The rotation changes before the box score notices

Joel Embiid returned from ankle and hip soreness in Game 3 against the Knicks, and New York still went up 3-0 on Philadelphia. That is the cleanest way to start the answer: playoff injuries do not change rotations like a blank space on a spreadsheet. They change the shape of the floor.

When a starter is out, limited, or just moving differently, the question is not simply, "Who takes those minutes?" The question is where the next player stands, who that player can guard, whether the ball still has enough handlers, and which matchup the opponent can touch again and again until the lineup bends.

That is why "next man up" is usually too small for playoff basketball. It sounds tidy. The floor is not tidy.

One replacement can move four jobs

A healthy rotation is full of quiet agreements. One player gives the offense spacing in the corner. Another lets the best scorer avoid the hardest defensive assignment. A wing takes the first crack at a dangerous guard so the help behind him is not already tilted. A secondary ballhandler keeps the first action from dying when the defense takes away the easy catch.

Remove one of those pieces and the team does not just lose a name. It may lose a corner defender, a pressure release, a clean passing angle, or the one body that let everyone else keep their natural matchup.

That is the rotation problem. A coach can find another player. Finding another lineup that still protects the same geometry is harder.

OG Anunoby being out again for Game 4 against the 76ers is a good example of the kind of absence that creates more than a minutes question for New York. The empty spot is not only about replacing a forward. It is about what happens to wing assignments, floor balance, and the lineup combinations that keep the Knicks from overloading one player with too many jobs.

Injuries also tell opponents where to press

Philadelphia's issue with Tyrese Maxey against the Knicks has been connected to pressure from Mikal Bridges and Jalen Brunson. That matters because playoff rotation changes are not made in isolation. They are made while the other team is actively searching for the loosest screw.

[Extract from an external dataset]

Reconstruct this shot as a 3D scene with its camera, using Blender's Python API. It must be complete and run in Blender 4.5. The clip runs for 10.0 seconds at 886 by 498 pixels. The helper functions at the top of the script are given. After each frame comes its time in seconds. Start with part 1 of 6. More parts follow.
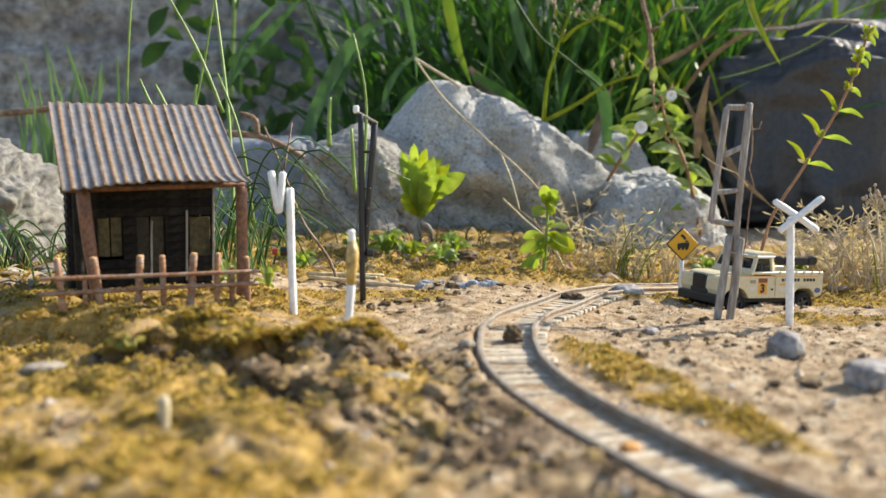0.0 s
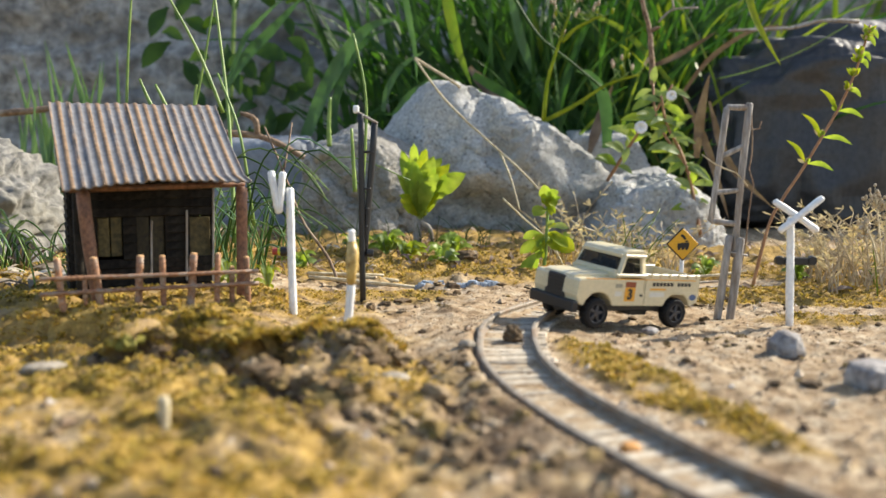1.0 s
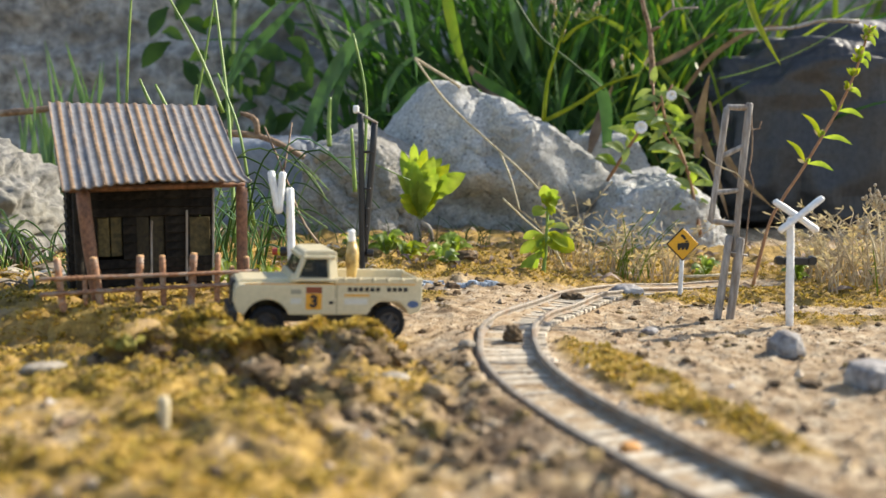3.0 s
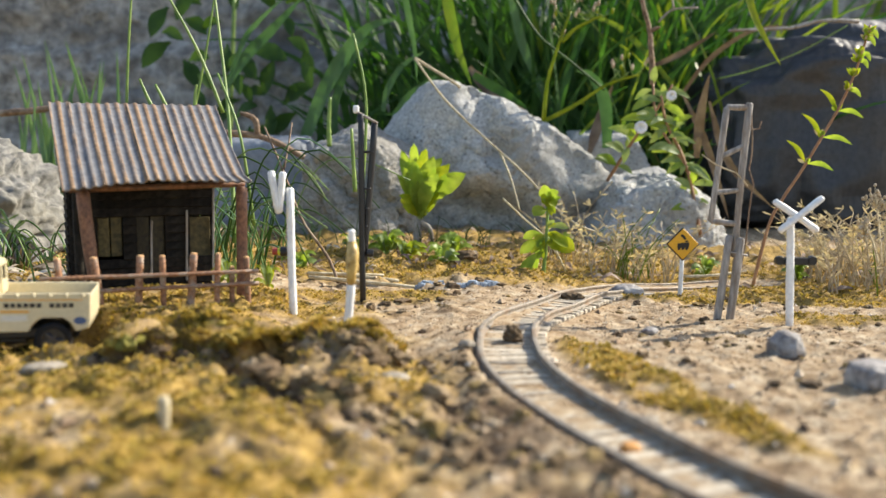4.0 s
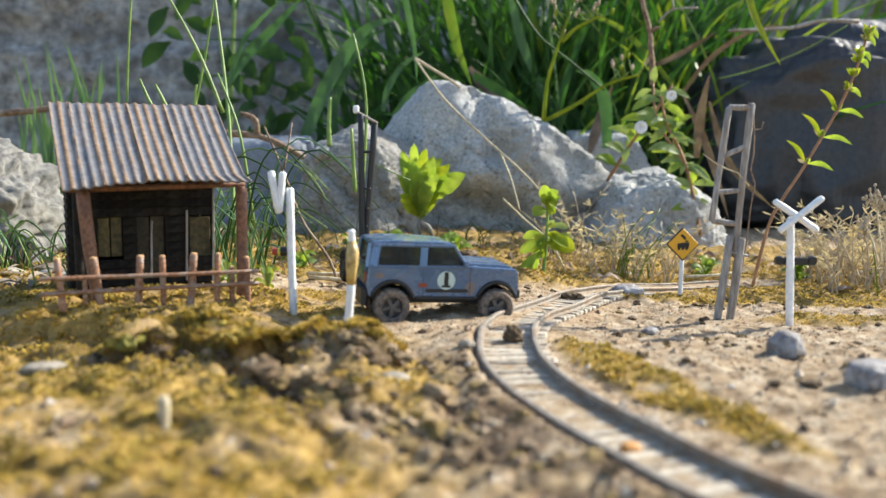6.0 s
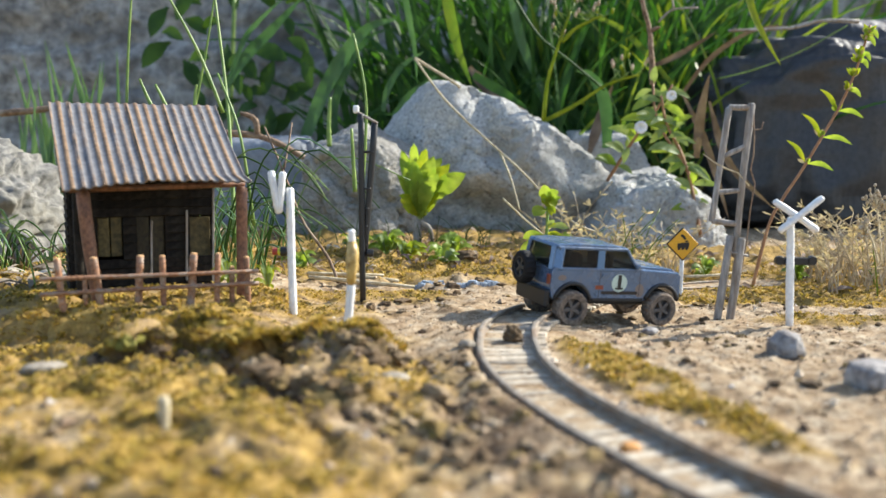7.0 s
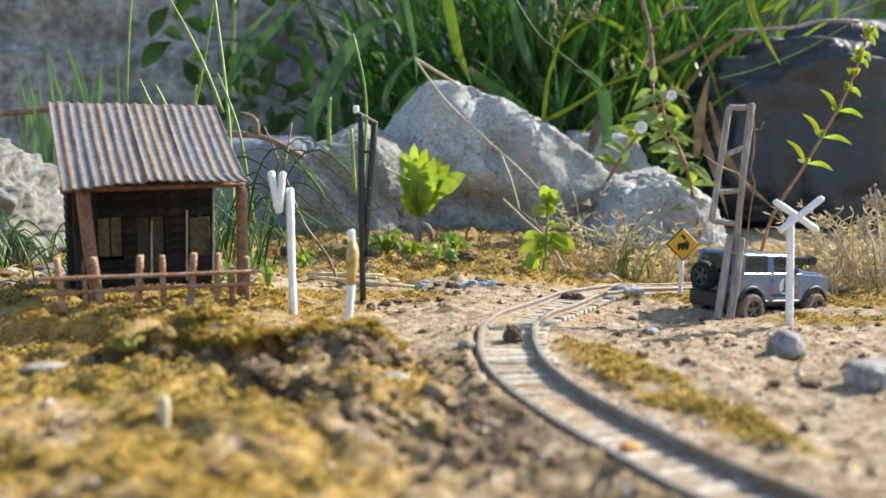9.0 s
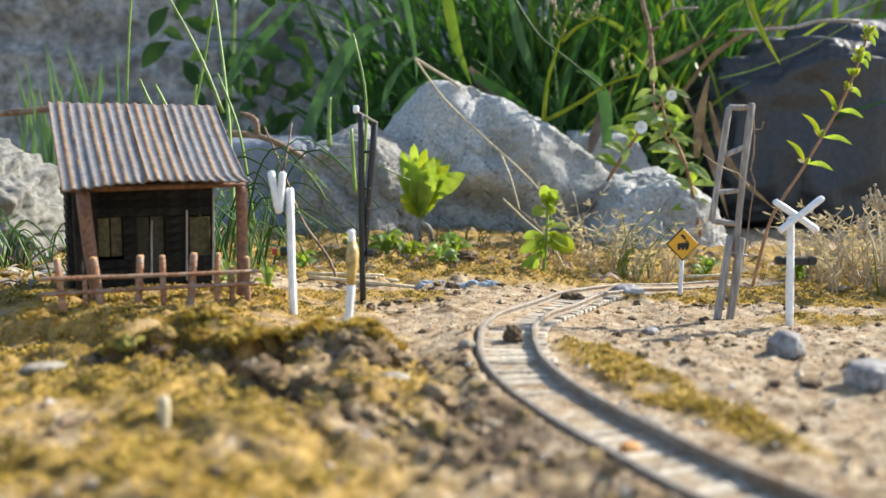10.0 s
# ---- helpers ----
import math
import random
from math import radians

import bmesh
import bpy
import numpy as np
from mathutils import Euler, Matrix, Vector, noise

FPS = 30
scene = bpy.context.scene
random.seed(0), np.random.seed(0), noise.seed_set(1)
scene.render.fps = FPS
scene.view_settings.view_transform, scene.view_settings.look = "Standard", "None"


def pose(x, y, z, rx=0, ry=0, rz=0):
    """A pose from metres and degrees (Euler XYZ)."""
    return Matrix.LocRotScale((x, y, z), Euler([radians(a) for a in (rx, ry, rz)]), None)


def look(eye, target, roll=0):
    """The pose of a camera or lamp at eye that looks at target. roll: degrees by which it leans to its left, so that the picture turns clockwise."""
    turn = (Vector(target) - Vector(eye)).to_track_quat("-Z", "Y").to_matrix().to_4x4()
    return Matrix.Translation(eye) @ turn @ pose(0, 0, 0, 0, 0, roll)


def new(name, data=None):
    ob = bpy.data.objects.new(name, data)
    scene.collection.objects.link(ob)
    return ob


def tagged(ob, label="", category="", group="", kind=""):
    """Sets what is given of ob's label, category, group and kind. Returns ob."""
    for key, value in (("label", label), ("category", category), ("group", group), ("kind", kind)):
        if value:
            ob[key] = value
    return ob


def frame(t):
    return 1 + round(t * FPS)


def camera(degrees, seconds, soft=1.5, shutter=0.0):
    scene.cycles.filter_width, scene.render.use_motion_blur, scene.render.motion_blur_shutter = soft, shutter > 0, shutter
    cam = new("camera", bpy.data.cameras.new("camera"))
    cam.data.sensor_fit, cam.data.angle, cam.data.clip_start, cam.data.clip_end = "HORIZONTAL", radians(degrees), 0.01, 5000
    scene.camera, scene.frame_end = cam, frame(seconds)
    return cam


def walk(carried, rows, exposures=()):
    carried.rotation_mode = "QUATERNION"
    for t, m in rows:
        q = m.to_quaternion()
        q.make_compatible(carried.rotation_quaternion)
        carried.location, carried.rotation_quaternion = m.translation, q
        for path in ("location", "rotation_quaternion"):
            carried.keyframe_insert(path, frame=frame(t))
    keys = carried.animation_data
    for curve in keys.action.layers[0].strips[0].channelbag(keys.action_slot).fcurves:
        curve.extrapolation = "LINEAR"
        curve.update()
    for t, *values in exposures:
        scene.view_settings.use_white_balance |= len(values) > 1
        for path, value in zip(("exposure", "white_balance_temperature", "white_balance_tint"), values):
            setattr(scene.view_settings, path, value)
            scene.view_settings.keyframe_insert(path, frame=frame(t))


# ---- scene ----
cam = camera(52.2, 10.0, soft=1.5, shutter=0.12)
EYE = (0.0, 0.0, 0.062)
STAND = pose(EYE[0], EYE[1], EYE[2], 90 - 5.75, 0, 0)
walk(cam, [(0.0, STAND), (10.0, STAND)], exposures=[(0.0, 0.83, 6750, 10), (4.1, 0.83, 6750, 10), (4.6, 0.92, 6300, 9), (10.0, 0.92, 6300, 9)])
# a close lens with a shallow zone of sharpness
cam.data.dof.use_dof = True
cam.data.dof.focus_distance = 0.44
cam.data.dof.aperture_fstop = 12.0

# ---- sky and sun ----
SUN_UP, SUN_AZ = radians(35), radians(62)          # azimuth from +y towards +x
world = bpy.data.worlds.new("sky")
scene.world = world
world.use_nodes = True
wn = world.node_tree
sky = wn.nodes.new("ShaderNodeTexSky")
sky.sky_type, sky.sun_disc = "NISHITA", False
sky.sun_elevation, sky.sun_rotation = SUN_UP, SUN_AZ
wn.links.new(sky.outputs[0], wn.nodes["Background"].inputs[0])
wn.nodes["Background"].inputs[1].default_value = 0.143
sun = new("sun", bpy.data.lights.new("sun", "SUN"))
sun.data.energy, sun.data.angle, sun.data.color = 4.9, radians(0.5), (1.0, 0.935, 0.805)
toward = Vector((math.sin(SUN_AZ) * math.cos(SUN_UP), math.cos(SUN_AZ) * math.cos(SUN_UP), math.sin(SUN_UP)))
sun.matrix_world = look(toward * 3, (0, 0, 0))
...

If a ballhandler is already having trouble getting clean angles, a lineup change can make the next catch arrive later. If a replacement defender cannot handle the same matchup, help has to lean earlier. If help leans earlier, the weak side has to rotate sooner. By the time the shot goes up, the injury has touched the possession in three different places.

A cold miss and a forced miss can look the same after the fact. They do not feel the same when the pass is late, the first drive has met a body, and the clock is starting to take the good options away.

Coaches protect lineups, not slogans

Recent Knicks coverage has described Mike Brown as managing the rotation effectively in this series. That is the right lens for this question. Playoff coaches are not handing out minutes because the depth chart looks polite. They are trying to keep five-man groups functional.

Sometimes that means the obvious replacement plays less than fans expect. Sometimes it means a smaller lineup survives because it gives the offense another handler. Sometimes it means a bigger lineup stays because one defensive matchup matters more than the spacing cost.

The point is not that injuries always make a team worse in one simple way. The point is that they force every lineup to answer the same possession question again: can this group still create a clean first action, cover the dangerous matchup, and avoid giving the opponent an easy target?

That is why playoff injuries change rotations. Not because coaches forget the depth chart. Because the depth chart does not have to guard the second action, make the late pass, or survive the matchup the other bench has already circled.